Por diana.dantas

Numa entrevista especialmente inspirada, em que encontrou espaço para citar Machado de Assis e Cecília Meireles, o ministro da Fazenda, Joaquim Levy, afirmou que a economia brasileira está vivendo uma espécie de ressaca. O Brasil, explicou, enfrenta a força das águas de que o escritor falava (em “Dom Casmurro” sobre o olhar de Capitu) e “isso tem afetado as decisões das empresas, as perspectivas para o futuro e a confiança na economia”. Mas ele garante que esse momento de dificuldades vai passar. “Nossa estratégia é preparar o país para o período de pós-ressaca”. Baseado em sua experiência de iatista amador, que costuma navegar na Baía de Guanabara nos fins de semana, Levy explicou que é importante se preparar e conduzir com segurança no meio do mar bravio: “Não pode deixar o barco bater nas pedras”. Vindo de quem vem, é uma advertência grave, de meter medo em empresários e consumidores.

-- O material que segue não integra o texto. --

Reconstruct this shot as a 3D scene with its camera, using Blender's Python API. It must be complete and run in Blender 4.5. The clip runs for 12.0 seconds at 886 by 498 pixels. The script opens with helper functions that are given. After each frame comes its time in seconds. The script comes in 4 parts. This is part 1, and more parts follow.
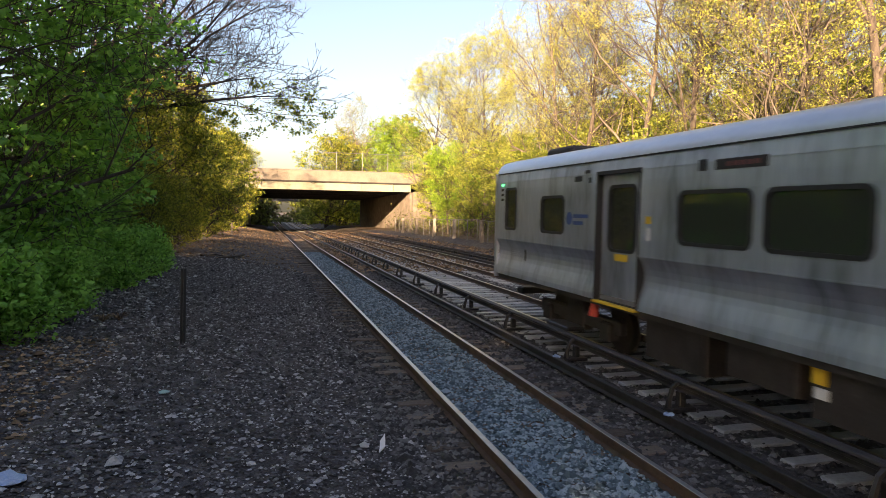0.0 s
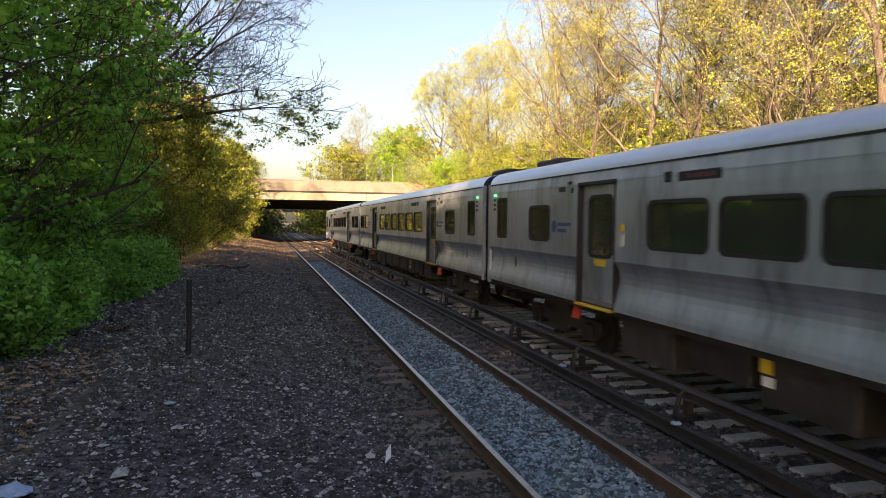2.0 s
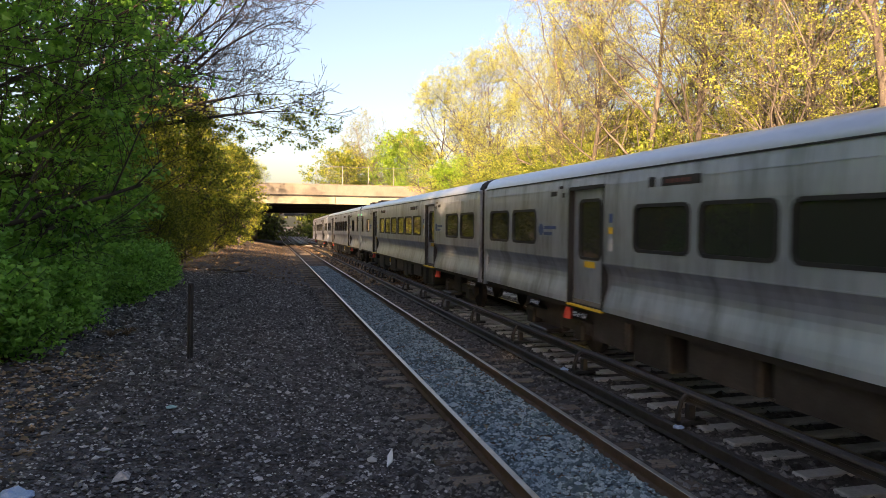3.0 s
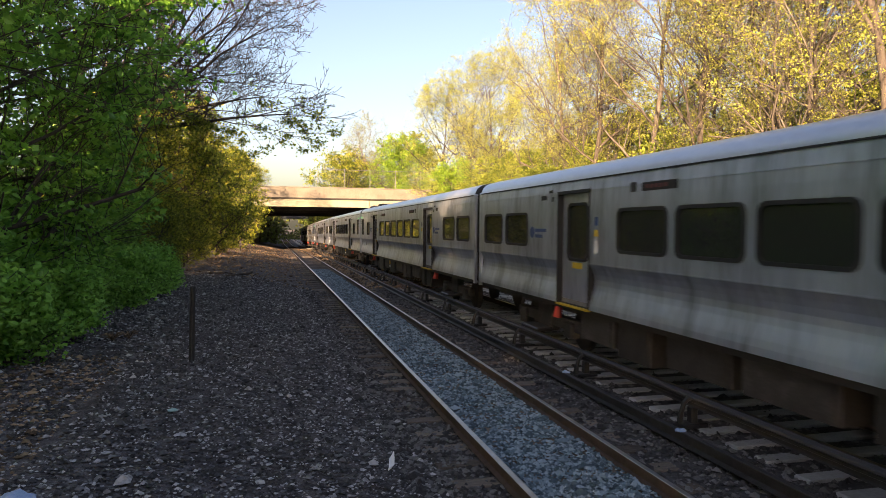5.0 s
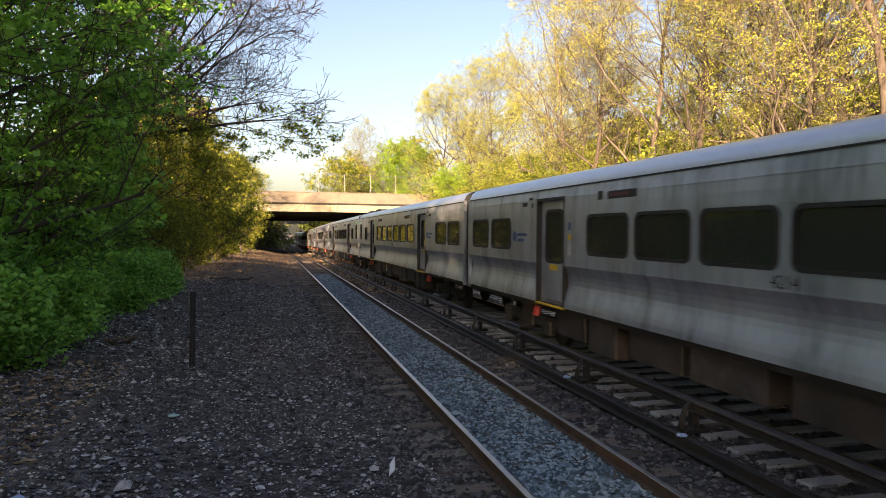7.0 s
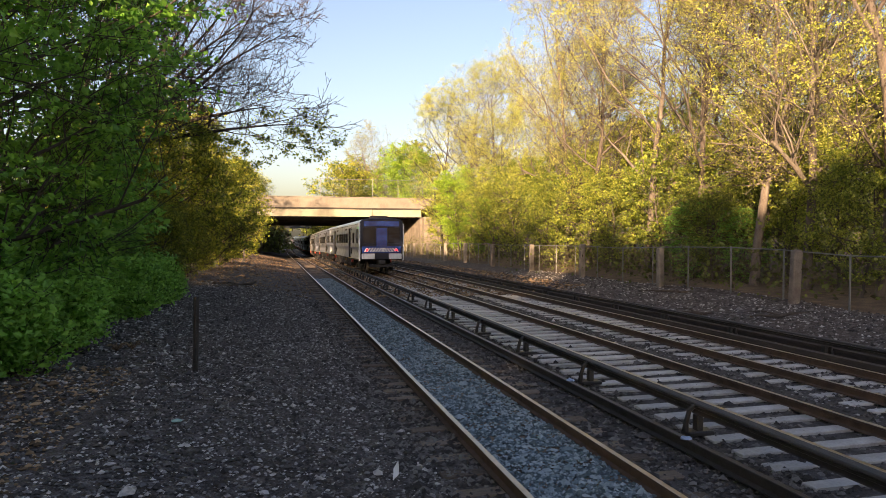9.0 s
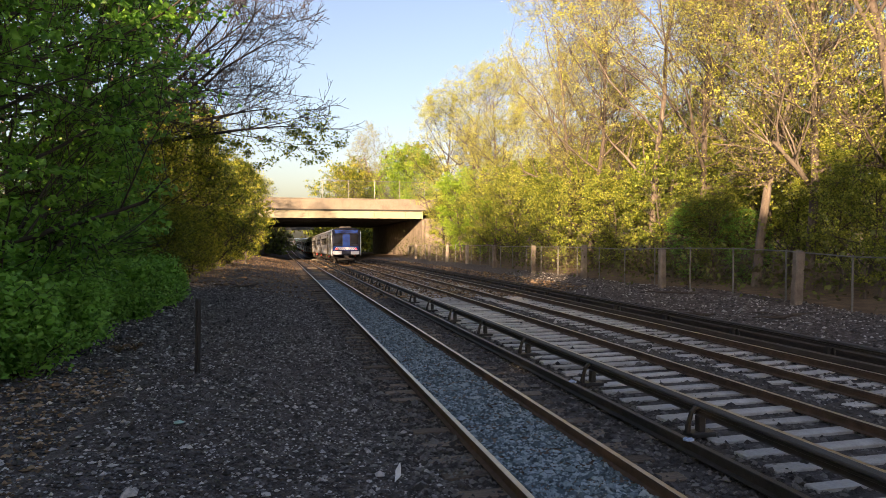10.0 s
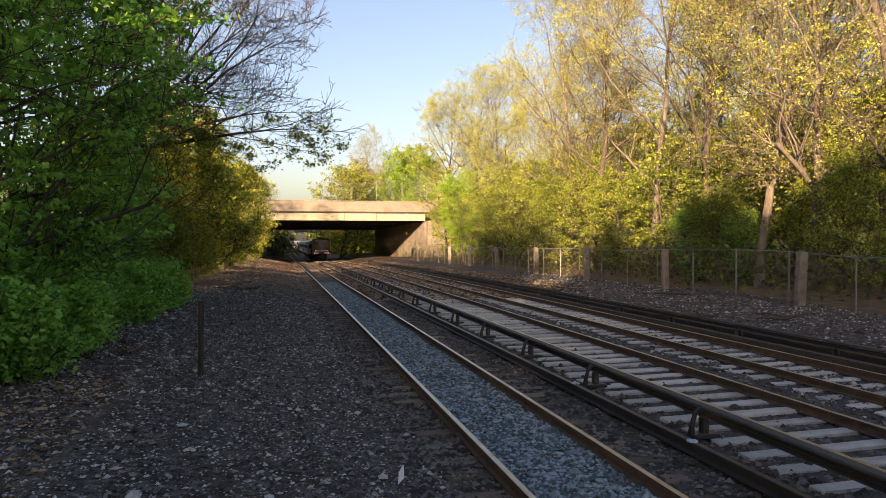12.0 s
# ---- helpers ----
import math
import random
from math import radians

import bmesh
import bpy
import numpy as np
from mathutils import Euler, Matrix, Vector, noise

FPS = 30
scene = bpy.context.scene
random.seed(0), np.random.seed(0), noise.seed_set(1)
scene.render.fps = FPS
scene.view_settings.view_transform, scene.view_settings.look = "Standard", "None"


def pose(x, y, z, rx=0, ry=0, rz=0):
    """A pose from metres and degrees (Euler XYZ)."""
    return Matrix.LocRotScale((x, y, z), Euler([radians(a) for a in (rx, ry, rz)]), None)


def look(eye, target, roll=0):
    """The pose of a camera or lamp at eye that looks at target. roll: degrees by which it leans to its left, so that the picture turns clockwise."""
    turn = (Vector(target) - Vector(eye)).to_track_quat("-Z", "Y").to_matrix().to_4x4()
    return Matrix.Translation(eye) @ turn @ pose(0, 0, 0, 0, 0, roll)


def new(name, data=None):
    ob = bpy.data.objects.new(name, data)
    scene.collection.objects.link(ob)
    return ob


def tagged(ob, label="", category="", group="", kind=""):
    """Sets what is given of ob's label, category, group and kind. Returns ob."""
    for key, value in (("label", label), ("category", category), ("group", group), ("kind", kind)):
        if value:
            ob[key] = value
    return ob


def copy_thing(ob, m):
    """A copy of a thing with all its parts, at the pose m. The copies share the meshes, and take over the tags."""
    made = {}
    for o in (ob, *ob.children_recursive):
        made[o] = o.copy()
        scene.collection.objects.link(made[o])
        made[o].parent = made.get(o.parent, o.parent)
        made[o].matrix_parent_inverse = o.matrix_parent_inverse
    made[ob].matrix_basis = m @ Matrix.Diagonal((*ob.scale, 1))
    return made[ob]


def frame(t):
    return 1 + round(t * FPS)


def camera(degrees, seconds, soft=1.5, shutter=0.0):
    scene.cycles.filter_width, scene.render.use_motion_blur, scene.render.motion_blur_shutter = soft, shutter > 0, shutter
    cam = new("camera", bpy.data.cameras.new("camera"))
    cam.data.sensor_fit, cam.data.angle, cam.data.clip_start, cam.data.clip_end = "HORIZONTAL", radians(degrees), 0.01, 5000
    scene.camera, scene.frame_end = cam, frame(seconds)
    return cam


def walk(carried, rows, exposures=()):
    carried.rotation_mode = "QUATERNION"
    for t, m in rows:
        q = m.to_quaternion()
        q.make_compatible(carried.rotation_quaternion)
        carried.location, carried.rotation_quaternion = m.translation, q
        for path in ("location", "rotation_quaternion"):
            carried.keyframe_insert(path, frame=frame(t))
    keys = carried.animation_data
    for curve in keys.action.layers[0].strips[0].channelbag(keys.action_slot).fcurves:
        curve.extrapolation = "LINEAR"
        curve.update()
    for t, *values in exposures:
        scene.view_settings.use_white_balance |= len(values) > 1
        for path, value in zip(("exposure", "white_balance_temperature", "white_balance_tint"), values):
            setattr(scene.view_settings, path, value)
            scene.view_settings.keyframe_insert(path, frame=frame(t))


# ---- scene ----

Mas, pelo tom do ministro da Fazenda, fica claro que ele mantém a tranquilidade de quem acredita que a nau está sob controle. Que assim seja. A torcida dos passageiros é que o condutor da economia esteja de fato no comando da situação. Seria terrível se Levy cometesse, por exemplo, o equívoco do capitão italiano Francesco Schettino, que jogou seu imponente cruzeiro contra as pedras no Mediterrâneo. Também seria desastroso se Levy baseasse sua confiança em dados equivocados, como aconteceu com os responsáveis pelo transatlântico Titanic, em 1912. O proprietário e os construtores da embarcação garantiam que, com o casco dividido em compartimentos, não havia risco de o colosso afundar. Sabe-se, hoje, que o casco foi cortado como uma lata de sardinha por um iceberg. O Titanic bateu no gelo e afundou.

Por mais pessimistas que sejam, os analistas não preveem o mesmo destino para a nau de Joaquim Levy. Afinal de contas, estamos todos no mesmo barco. E temos de torcer para que o capitão consiga ultrapassar a tempestade sem bater nas pedras. Só que o horizonte da economia continua bastante sombrio e não transmite segurança a ninguém. Por enquanto, nada indica que a força das águas vai diminuir. Ao contrário, o próprio Banco Central acaba de refazer para pior suas projeções sobre o desempenho da economia. No relatório trimestral da inflação, o BC ampliou de 0,5% para 1,1% a queda do PIB este ano. Já a inflação deverá subir para 9%, contra a previsão anterior de 7,9%. Caso os números se confirmem, será o pior resultado do PIB em 25 anos e a maior taxa de inflação desde 2003.

Conformado, o diretor do BC, Luiz Awazu, diz que 2015 é um ano de ajuste tradicional. À semelhança de Levy, explica que a economia vai se recuperar. Segundo ele, numa primeira fase do ajuste, foi necessário aplicar um freio à atividade, o que foi acompanhada de forte queda no investimento. Uma segunda etapa foi a do impacto do ajuste na inflação, com a correção de preços administrados. Virá, então, a terceira fase, com resultados melhores que sinalizam horizonte de estabilidade com inflação na meta de 4,5%. Para isso, porém, tudo indica que haverá necessidade de novos aumento dos juros básicos. A consolidação do processo de ajuste “requer determinação e perseverança”, afirma Awazu, repetindo os termos da ata do Copom.

Como se vê, Fazenda e BC estão mais afinados do que nunca. Garantem que o barco sairá incólume e já fazem planos para o período pós-ressaca. Mas não custa acender uma vela para Nossa Senhora dos Navegantes.